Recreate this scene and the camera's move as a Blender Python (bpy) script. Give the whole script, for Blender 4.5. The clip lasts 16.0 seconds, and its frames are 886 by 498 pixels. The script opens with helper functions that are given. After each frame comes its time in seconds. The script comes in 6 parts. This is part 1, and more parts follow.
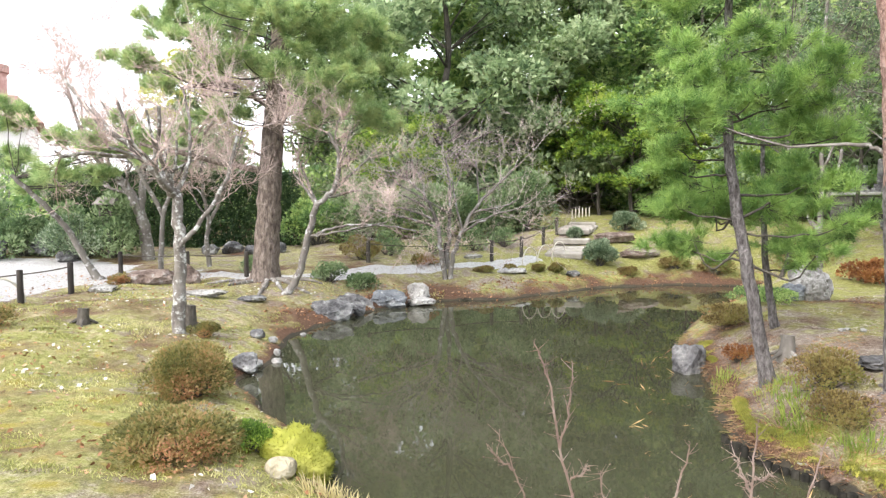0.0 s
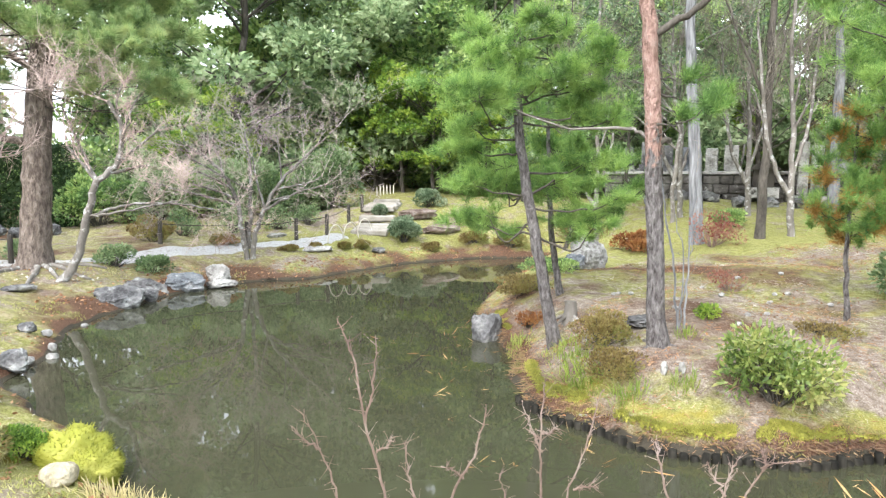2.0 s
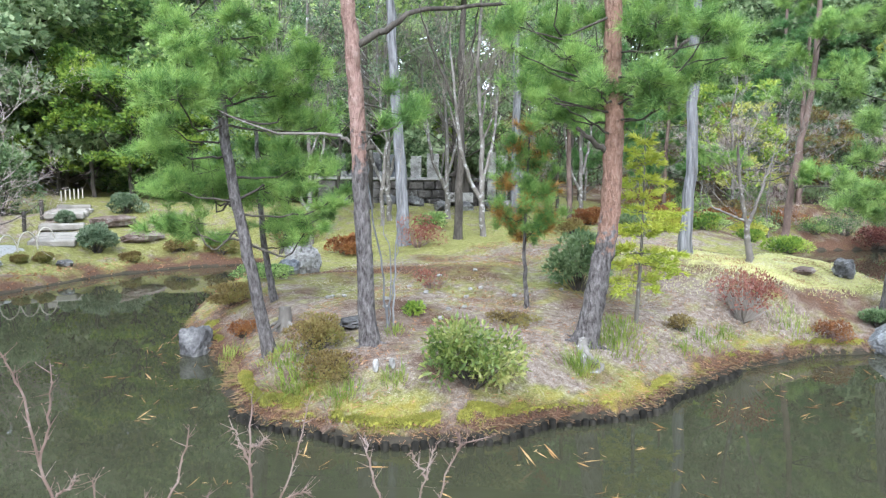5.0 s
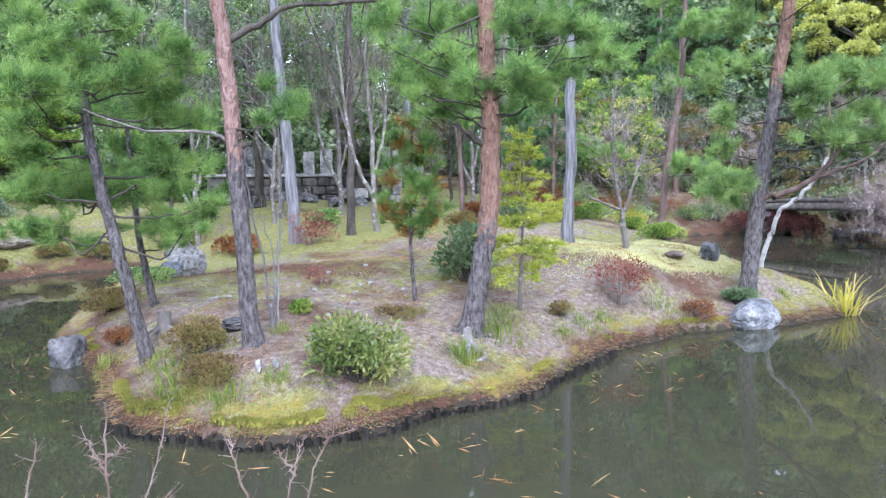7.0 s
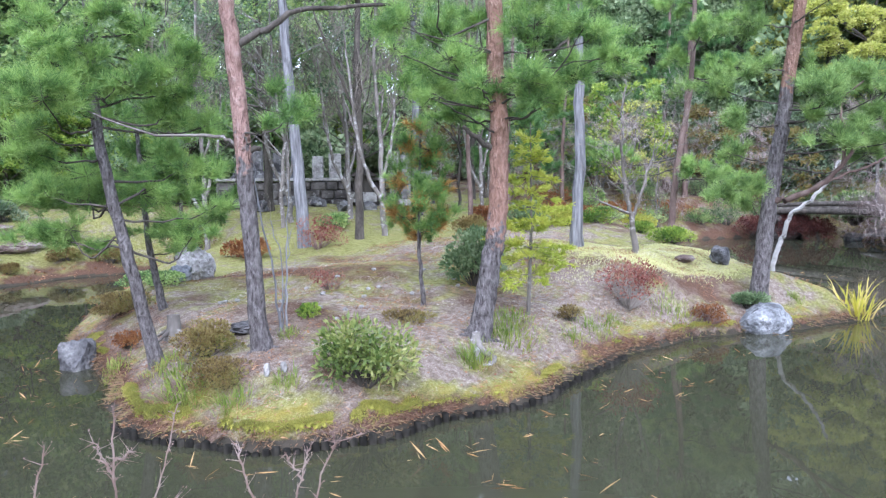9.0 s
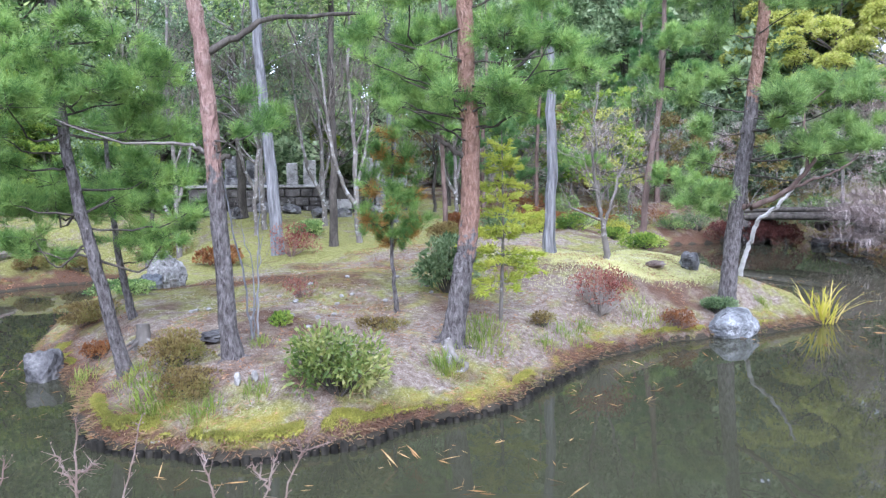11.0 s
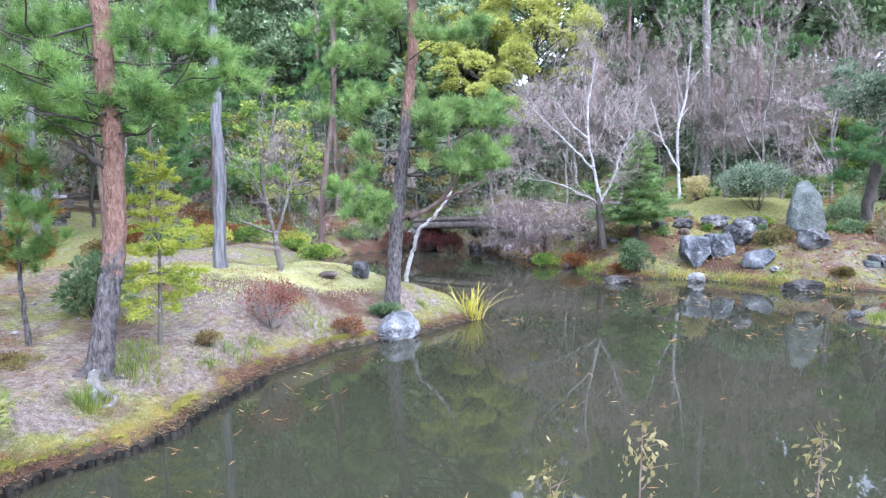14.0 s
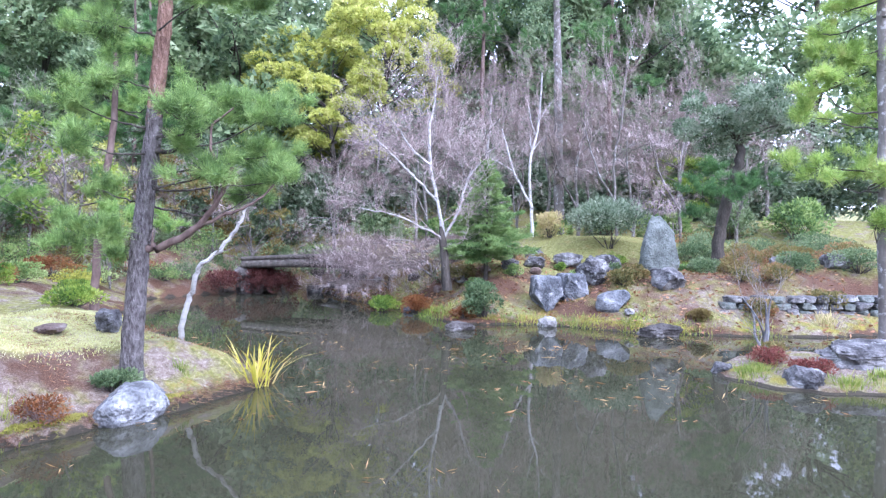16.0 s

• _What is expected_: Every line should be retyped exactly, with the pictures omitted.

• _Task solution_:
Recreate this scene and the camera's move as a Blender Python (bpy) script. Give the whole script, for Blender 4.5. The clip lasts 16.0 seconds, and its frames are 886 by 498 pixels. The script opens with helper functions that are given. After each frame comes its time in seconds. The script comes in 6 parts. This is part 1, and more parts follow.
0.0 s
2.0 s
5.0 s
7.0 s
9.0 s
11.0 s
14.0 s
16.0 s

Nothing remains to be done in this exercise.